# [TASK STATEMENT]
Retype every line from the start of the entries below down to the line with "gravel pad behind", both ends included; skip the pictures.
####################
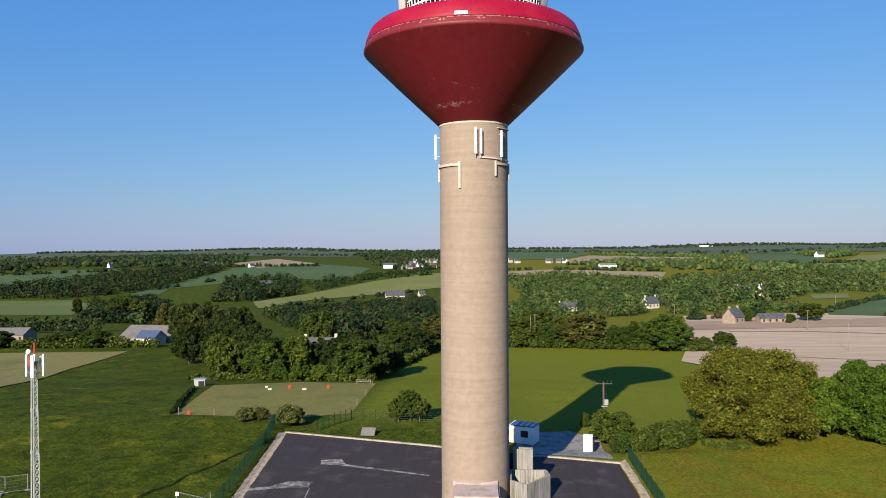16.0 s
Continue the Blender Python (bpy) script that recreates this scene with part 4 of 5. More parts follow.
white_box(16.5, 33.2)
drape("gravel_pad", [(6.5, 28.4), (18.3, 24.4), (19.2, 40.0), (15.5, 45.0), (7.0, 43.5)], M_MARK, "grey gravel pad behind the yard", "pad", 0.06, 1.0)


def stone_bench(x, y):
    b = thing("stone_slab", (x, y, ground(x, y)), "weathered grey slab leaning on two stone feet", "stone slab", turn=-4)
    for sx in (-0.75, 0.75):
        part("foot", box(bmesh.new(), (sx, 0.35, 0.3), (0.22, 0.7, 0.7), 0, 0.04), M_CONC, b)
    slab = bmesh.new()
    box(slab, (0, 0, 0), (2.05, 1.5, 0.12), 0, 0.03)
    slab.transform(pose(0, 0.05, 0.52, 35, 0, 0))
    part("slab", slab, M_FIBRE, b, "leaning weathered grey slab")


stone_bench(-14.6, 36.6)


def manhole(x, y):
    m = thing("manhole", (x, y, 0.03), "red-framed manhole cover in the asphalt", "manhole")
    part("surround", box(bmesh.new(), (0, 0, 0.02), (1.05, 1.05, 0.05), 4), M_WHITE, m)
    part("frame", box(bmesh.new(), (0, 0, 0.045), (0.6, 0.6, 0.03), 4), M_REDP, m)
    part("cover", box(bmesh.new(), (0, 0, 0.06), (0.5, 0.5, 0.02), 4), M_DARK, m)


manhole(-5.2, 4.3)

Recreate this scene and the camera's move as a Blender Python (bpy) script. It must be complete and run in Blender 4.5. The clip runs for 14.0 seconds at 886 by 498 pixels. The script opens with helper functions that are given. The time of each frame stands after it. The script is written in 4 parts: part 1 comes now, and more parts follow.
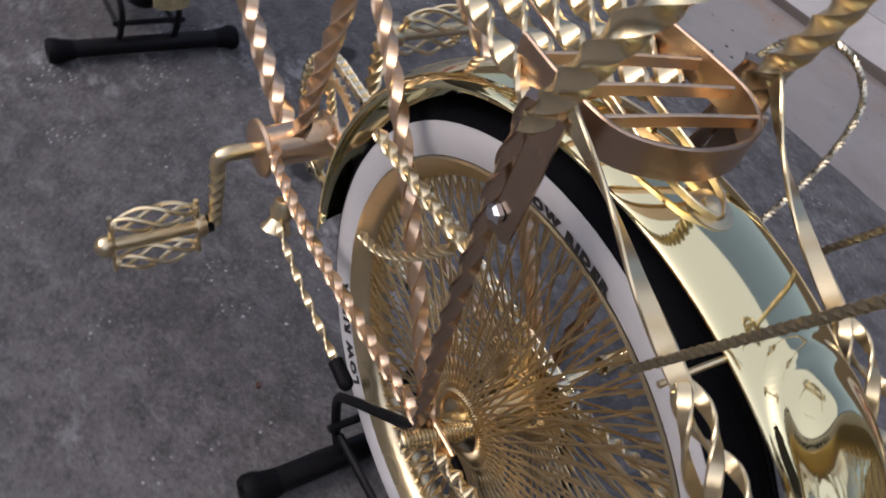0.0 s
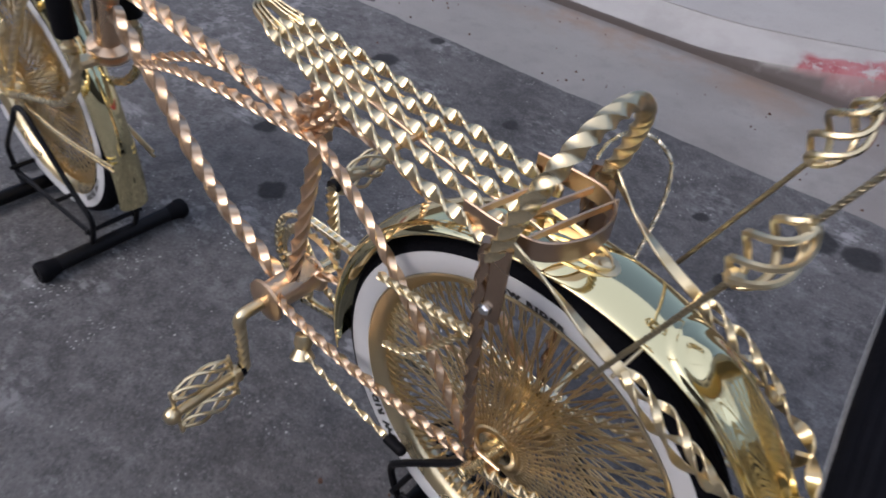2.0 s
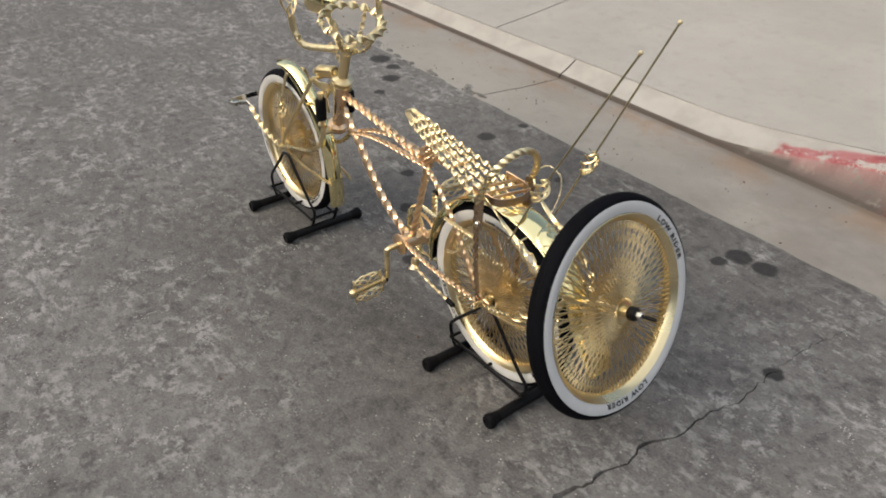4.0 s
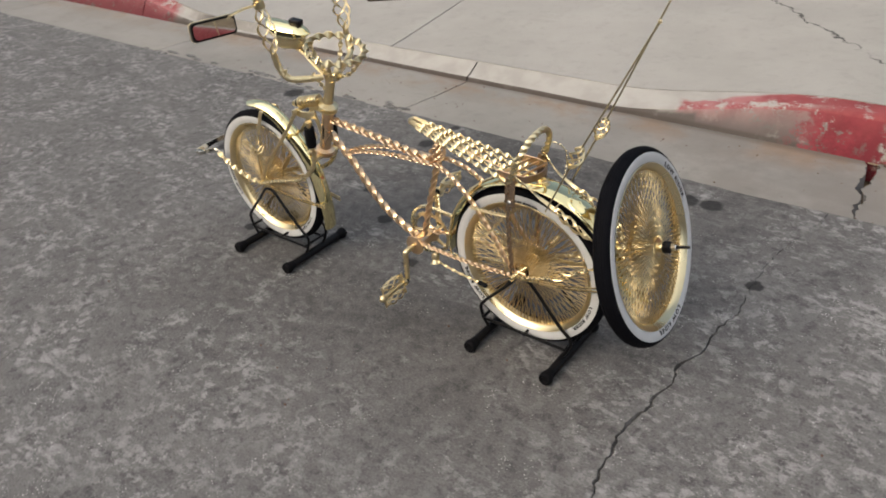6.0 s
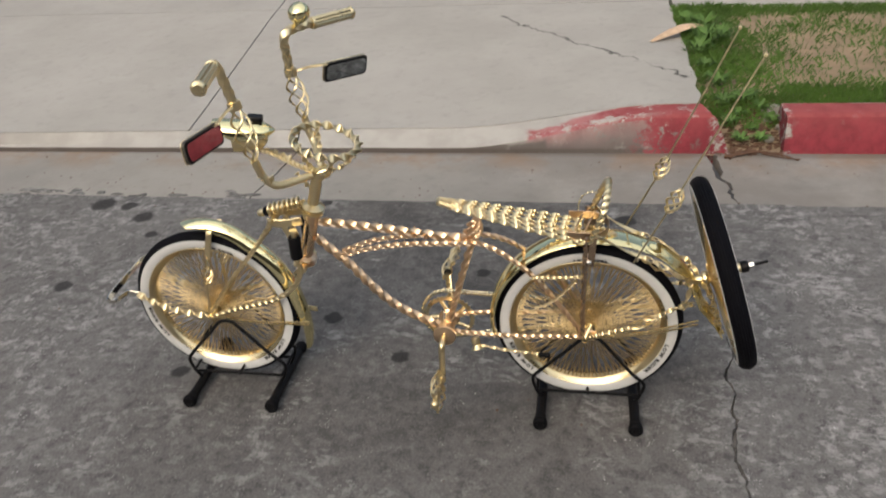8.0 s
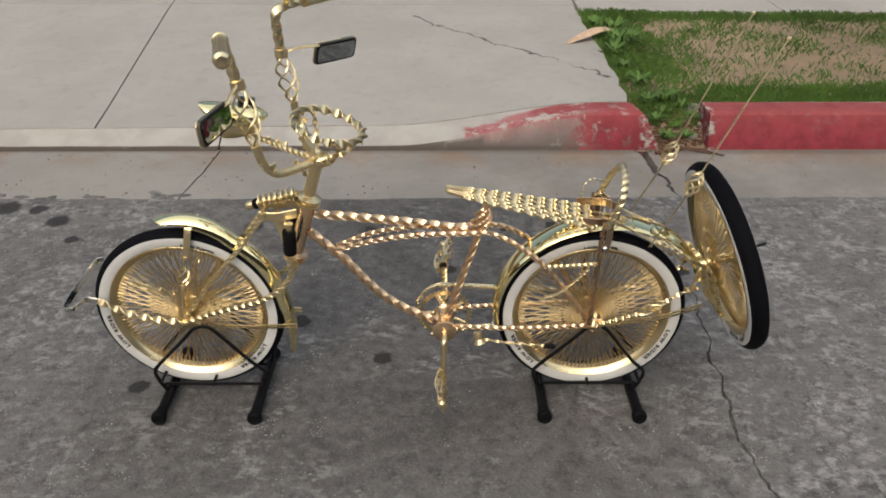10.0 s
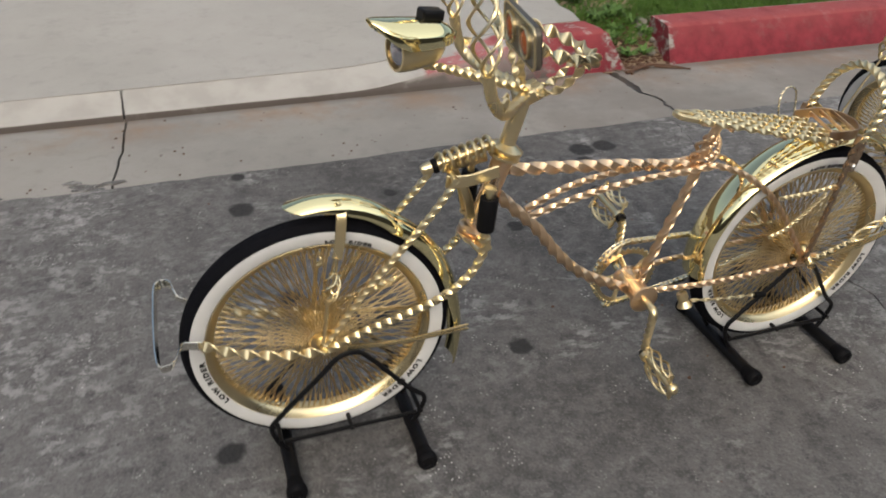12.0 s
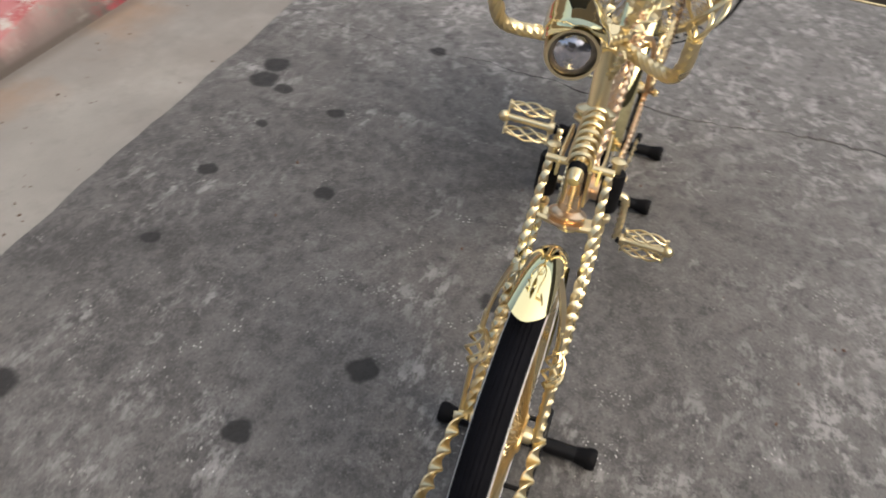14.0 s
####################
# [SOLUTION TO THE EXERCISE]
16.0 s
Continue the Blender Python (bpy) script that recreates this scene with part 4 of 5. More parts follow.
white_box(16.5, 33.2)
drape("gravel_pad", [(6.5, 28.4), (18.3, 24.4), (19.2, 40.0), (15.5, 45.0), (7.0, 43.5)], M_MARK, "grey gravel pad behind the yard", "pad", 0.06, 1.0)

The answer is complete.